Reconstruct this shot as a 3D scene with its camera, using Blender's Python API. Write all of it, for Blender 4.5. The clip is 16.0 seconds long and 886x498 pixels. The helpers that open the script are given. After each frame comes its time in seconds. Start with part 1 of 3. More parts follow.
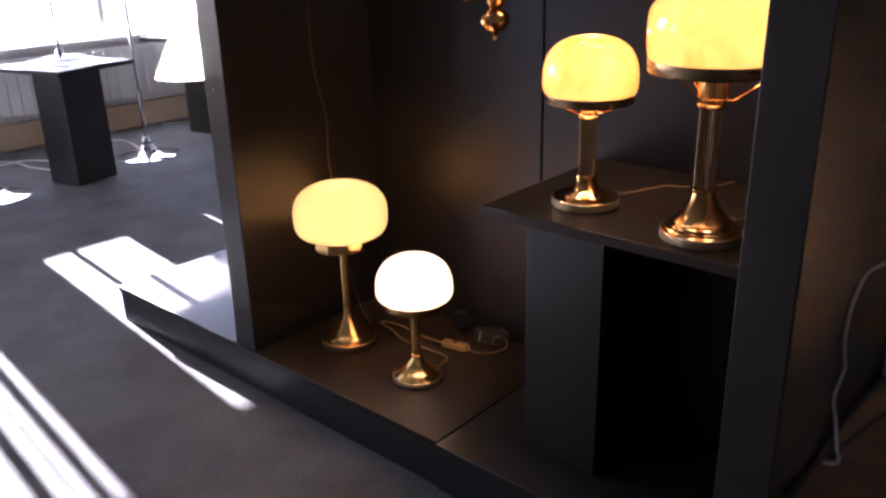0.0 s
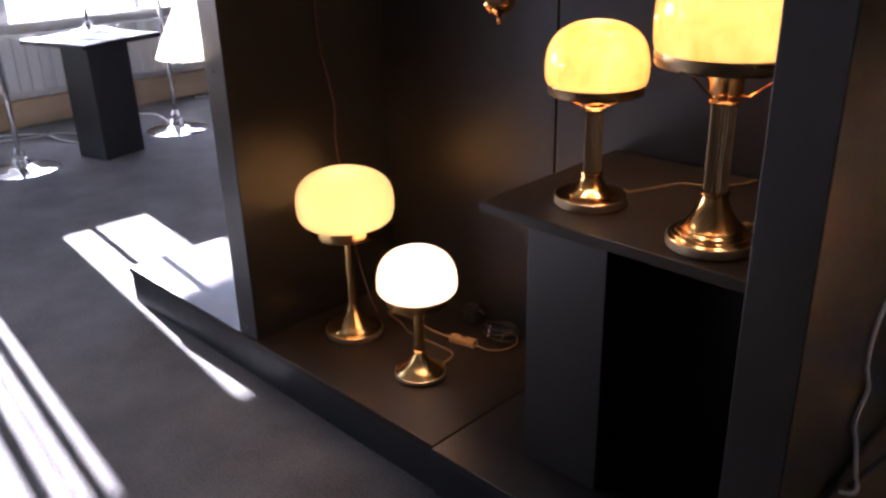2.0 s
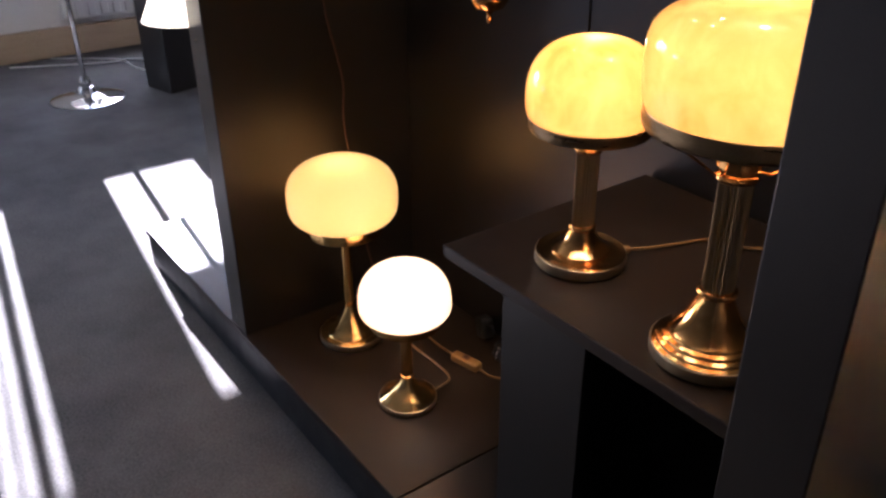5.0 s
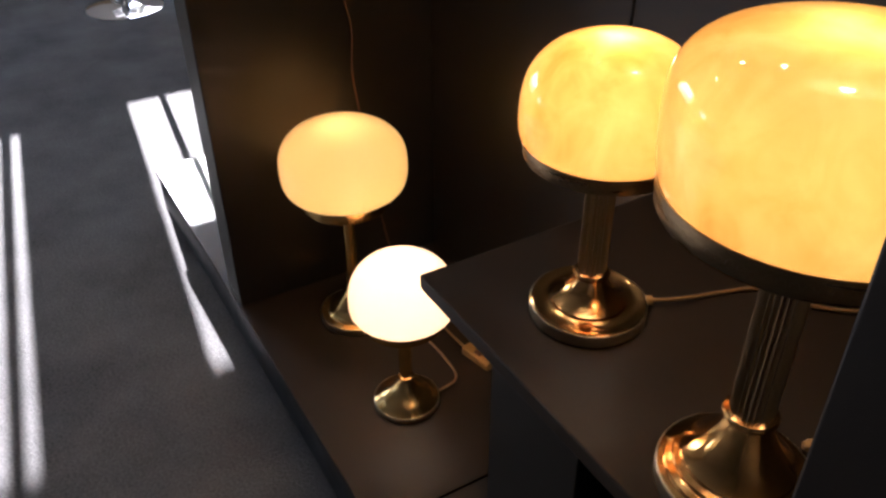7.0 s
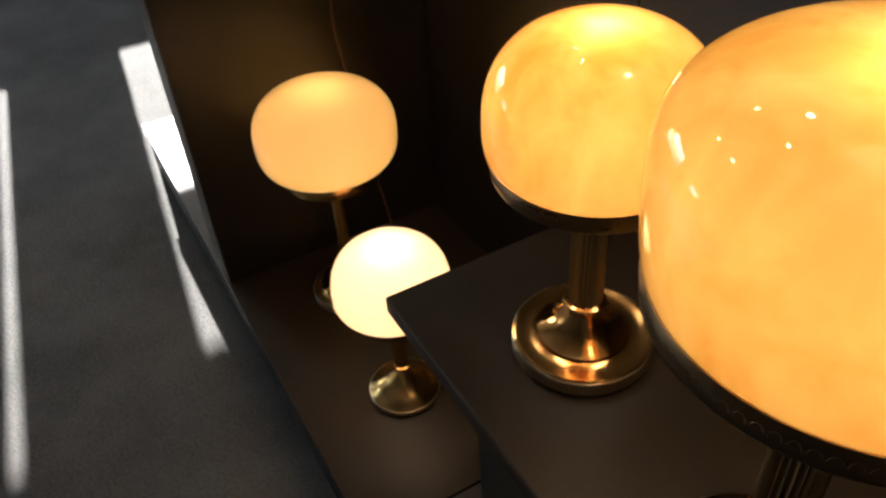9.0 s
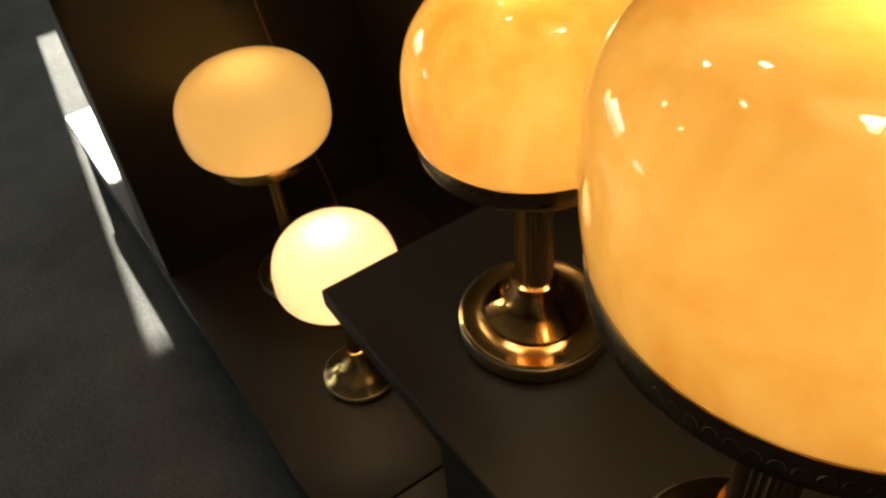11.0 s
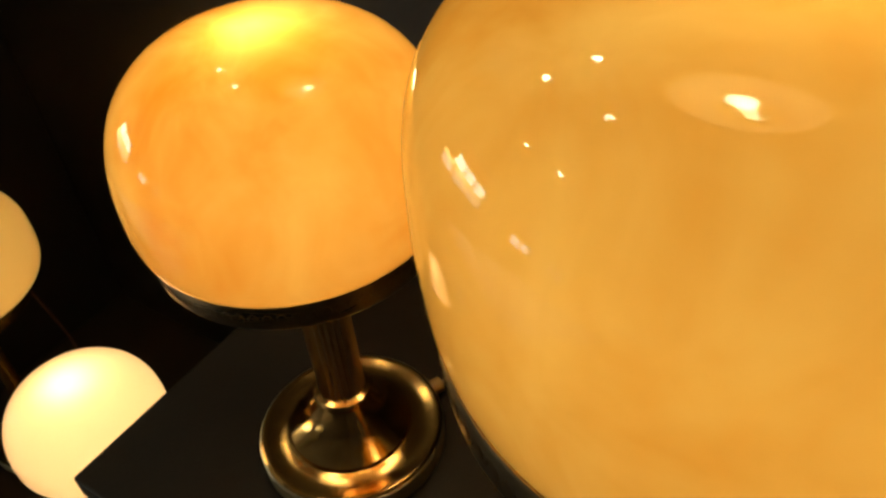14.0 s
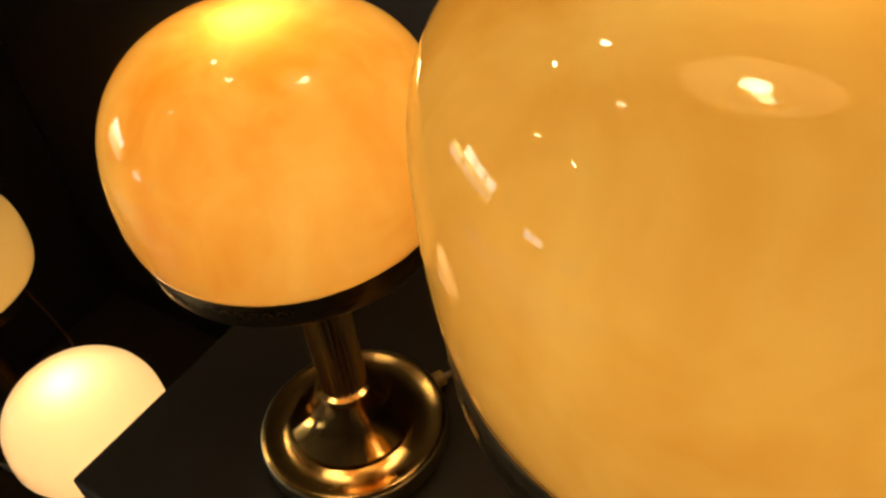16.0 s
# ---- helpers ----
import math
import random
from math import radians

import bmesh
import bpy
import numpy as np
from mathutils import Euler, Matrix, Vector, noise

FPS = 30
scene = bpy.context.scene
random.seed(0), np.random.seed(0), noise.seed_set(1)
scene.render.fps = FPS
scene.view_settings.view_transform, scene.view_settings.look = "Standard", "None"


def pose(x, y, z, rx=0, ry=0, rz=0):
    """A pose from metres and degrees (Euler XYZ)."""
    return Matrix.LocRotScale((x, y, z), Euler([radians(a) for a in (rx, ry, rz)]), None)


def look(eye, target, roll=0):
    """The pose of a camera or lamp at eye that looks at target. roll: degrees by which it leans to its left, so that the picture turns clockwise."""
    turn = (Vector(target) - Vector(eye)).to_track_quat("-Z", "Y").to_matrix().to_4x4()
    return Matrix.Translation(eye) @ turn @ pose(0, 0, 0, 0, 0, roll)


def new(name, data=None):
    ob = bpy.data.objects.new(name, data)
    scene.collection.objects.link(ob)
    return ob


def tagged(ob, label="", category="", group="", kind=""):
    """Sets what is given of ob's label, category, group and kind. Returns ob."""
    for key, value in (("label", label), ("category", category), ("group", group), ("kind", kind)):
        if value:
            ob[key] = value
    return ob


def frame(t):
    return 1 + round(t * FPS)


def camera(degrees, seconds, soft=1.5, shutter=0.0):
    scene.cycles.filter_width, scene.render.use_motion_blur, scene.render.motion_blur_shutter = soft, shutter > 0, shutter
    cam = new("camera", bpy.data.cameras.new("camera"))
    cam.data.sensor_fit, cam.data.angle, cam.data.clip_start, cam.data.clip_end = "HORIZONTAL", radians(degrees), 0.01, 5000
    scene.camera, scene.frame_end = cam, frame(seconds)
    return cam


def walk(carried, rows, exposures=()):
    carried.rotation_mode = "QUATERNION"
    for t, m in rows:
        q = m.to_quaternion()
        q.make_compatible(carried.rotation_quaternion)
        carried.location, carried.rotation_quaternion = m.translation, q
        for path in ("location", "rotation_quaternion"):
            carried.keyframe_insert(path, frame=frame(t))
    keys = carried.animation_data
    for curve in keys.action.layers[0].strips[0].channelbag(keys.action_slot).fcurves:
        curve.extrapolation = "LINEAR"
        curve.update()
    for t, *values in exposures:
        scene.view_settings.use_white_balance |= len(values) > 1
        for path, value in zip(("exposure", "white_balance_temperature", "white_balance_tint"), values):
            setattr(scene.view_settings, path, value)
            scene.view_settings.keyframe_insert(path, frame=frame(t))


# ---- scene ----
cam = camera(56.23, 16.0, soft=2.7)
PATH = [
    (0.0, pose(1.5194, -0.9914, 1.0251, 68.95, 1.34, 41.43)),
    (0.5, pose(1.5184, -0.9621, 1.0243, 68.57, 1.47, 42.08)),
    (1.0, pose(1.5182, -0.9308, 1.0268, 68.09, 1.50, 42.89)),
    (1.5, pose(1.5191, -0.9079, 1.0242, 67.88, 1.25, 43.71)),
    (2.0, pose(1.5164, -0.8660, 1.0320, 67.10, 1.39, 44.78)),
    (2.5, pose(1.5095, -0.8101, 1.0404, 66.13, 1.73, 46.08)),
    (3.0, pose(1.5009, -0.7497, 1.0502, 65.20, 1.81, 47.62)),
    (3.5, pose(1.4935, -0.6915, 1.0670, 64.21, 1.96, 49.09)),
    (4.0, pose(1.4792, -0.6390, 1.0744, 63.77, 1.14, 50.79)),
    (4.2, pose(1.4759, -0.6150, 1.0771, 63.59, 1.06, 51.51)),
    (6.5, pose(1.3255, -0.3247, 1.1046, 57.06, 0.28, 58.72)),
    (7.0, pose(1.2863, -0.2805, 1.1032, 55.04, 0.46, 59.68)),
    (7.5, pose(1.2557, -0.2469, 1.1044, 53.48, 0.69, 60.29)),
    (8.0, pose(1.2227, -0.2068, 1.1064, 51.71, 1.84, 60.51)),
    (10.5, pose(1.1417, -0.1088, 1.0631, 47.55, 4.52, 58.86)),
    (11.0, pose(1.1383, -0.1055, 1.0641, 46.56, 4.77, 55.54)),
    (11.5, pose(1.1307, -0.0978, 1.0551, 46.43, 4.88, 51.86)),
    (12.0, pose(1.1200, -0.0975, 1.0527, 46.96, 4.21, 46.54)),
    (12.5, pose(1.1028, -0.0904, 1.0414, 47.81, 3.96, 41.24)),
    (13.0, pose(1.0863, -0.0780, 1.0245, 48.93, 3.60, 37.50)),
    (13.5, pose(1.0716, -0.0656, 1.0174, 48.88, 4.03, 34.87)),
    (14.0, pose(1.0583, -0.0588, 1.0122, 48.93, 4.56, 33.21)),
    (14.5, pose(1.0553, -0.0569, 1.0093, 48.88, 5.04, 32.74)),
    (15.0, pose(1.0523, -0.0550, 1.0084, 48.66, 5.11, 32.78)),
    (15.5, pose(1.0523, -0.0568, 1.0081, 48.39, 5.11, 32.58)),
    (16.0, pose(1.0519, -0.0550, 1.0089, 48.10, 5.11, 32.28)),
]
EXPOSURES = [(0.0, 4.46, 5450, 27), (3.0, 4.41, 5450, 27), (4.2, 4.32, 5450, 26), (6.5, 3.98, 5600, 20), (8.0, 3.67, 5850, 13),
             (10.5, 3.26, 6500, 1), (12.5, 3.06, 6900, -6), (14.0, 2.85, 7250, -8), (16.0, 2.74, 7400, -5)]
walk(cam, PATH, EXPOSURES)

# ---- light: low winter sun through the west windows, pale sky, warm bulbs in the shades ----
SUN_SLOPE = 0.294                      # rise over run of the sun's rays
SUN_WAY = Vector((1.0, -0.106, -SUN_SLOPE)).normalized()
world = bpy.data.worlds.new("world")
scene.world = world
world.use_nodes = True
sky = world.node_tree.nodes.new("ShaderNodeTexSky")
sky.sky_type = "NISHITA"
sky.sun_disc = False
sky.sun_elevation = math.atan(SUN_SLOPE)
sky.sun_rotation = radians(-83.9)
world.node_tree.nodes["Background"].inputs["Strength"].default_value = 0.06
world.node_tree.links.new(sky.outputs["Color"], world.node_tree.nodes["Background"].inputs["Color"])

sun_data = bpy.data.lights.new("sun", "SUN")
sun_data.energy, sun_data.angle, sun_data.color = 5.0, radians(0.4), (1.0, 0.93, 0.84)
sun = new("sun", sun_data)
sun.matrix_world = look((-8, 0.5, 3), Vector((-8, 0.5, 3)) + SUN_WAY)


def window_light(name, y, z, width, height, watts):
    data = bpy.data.lights.new(name, "AREA")
    data.shape, data.size, data.size_y = "RECTANGLE", width, height
    data.energy, data.color = watts, (0.64, 0.79, 1.0)
    ob = new(name, data)
    ob.matrix_world = look((-3.13, y, z), (0, y, z))
    return ob


window_light("sky_light", -1.05, 1.19, 1.08, 0.37, 1.3)
window_light("sky_light", -3.1, 0.72, 0.6, 0.36, 0.7)
window_light("sky_light", 1.6, 1.2, 2.4, 0.4, 2.0)

# ---- materials ----


def nodes_of(name):
    m = bpy.data.materials.new(name)
    m.use_nodes = True
    t = m.node_tree
    return m, t, t.nodes["Principled BSDF"]


def node(t, kind, **inputs):
    n = t.nodes.new(kind)
    for k, v in inputs.items():
        n.inputs[k.replace("_", " ")].default_value = v
    return n


def ramp(t, fac, stops):
    r = t.nodes.new("ShaderNodeValToRGB")
    el = r.color_ramp.elements
    while len(el) < len(stops):
        el.new(0.5)
    for e, (p, c) in zip(el, stops):
        e.position, e.color = p, (*c, 1)
    t.links.new(fac, r.inputs["Fac"])
    return r.outputs["Color"]


def surface(name, low, high, rough=(0.4, 0.5), scale=8.0, grain=200.0, bump=0.05, metal=0.0, stretch=(1, 1, 1), coat=0.0, spec=0.5, brushed=0.0):
    """A material whose colour and gloss vary at two scales."""
    m, t, b = nodes_of(name)
    co = t.nodes.new("ShaderNodeTexCoord")
    mp = node(t, "ShaderNodeMapping", Scale=stretch)
    t.links.new(co.outputs["Object"], mp.inputs["Vector"])
    big = node(t, "ShaderNodeTexNoise", Scale=scale, Detail=5.0, Roughness=0.6)
    fine = node(t, "ShaderNodeTexNoise", Scale=grain, Detail=3.0, Roughness=0.6)
    for n in (big, fine):
        t.links.new(mp.outputs["Vector"], n.inputs["Vector"])
    mix = t.nodes.new("ShaderNodeMath")
    mix.operation = "MULTIPLY_ADD"
    mix.inputs[1].default_value, mix.inputs[2].default_value = 0.5, 0.0
    add = t.nodes.new("ShaderNodeMath")
    add.operation = "ADD"
    t.links.new(big.outputs["Fac"], add.inputs[0])
    t.links.new(fine.outputs["Fac"], add.inputs[1])
    t.links.new(add.outputs[0], mix.inputs[0])
    t.links.new(ramp(t, mix.outputs[0], [(0.32, low), (0.68, high)]), b.inputs["Base Color"])
    rr = node(t, "ShaderNodeMapRange", From_Min=0.3, From_Max=0.7, To_Min=rough[0], To_Max=rough[1])
    t.links.new(big.outputs["Fac"], rr.inputs["Value"])
    t.links.new(rr.outputs["Result"], b.inputs["Roughness"])
    bp = node(t, "ShaderNodeBump", Strength=bump, Distance=0.002)
    t.links.new(fine.outputs["Fac"], bp.inputs["Height"])
    t.links.new(bp.outputs["Normal"], b.inputs["Normal"])
    b.inputs["Metallic"].default_value = metal
    if brushed:
        round_it = t.nodes.new("ShaderNodeTangent")
        round_it.direction_type, round_it.axis = "RADIAL", "Z"
        t.links.new(round_it.outputs["Tangent"], b.inputs["Tangent"])
        b.inputs["Anisotropic"].default_value = brushed
        b.inputs["Anisotropic Rotation"].default_value = 0.25
    b.inputs["Coat Weight"].default_value = coat
    b.inputs["Specular IOR Level"].default_value = spec
    return m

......

STATED TASK - Start at the line with "for path, value", stop at the line with "scene.view_settings.keyframe_insert(path, frame=frame(t))", and return every line in that stretch exactly, those two included.

PROBLEM SOLUTION -
        for path, value in zip(("exposure", "white_balance_temperature", "white_balance_tint"), values):
            setattr(scene.view_settings, path, value)
            scene.view_settings.keyframe_insert(path, frame=frame(t))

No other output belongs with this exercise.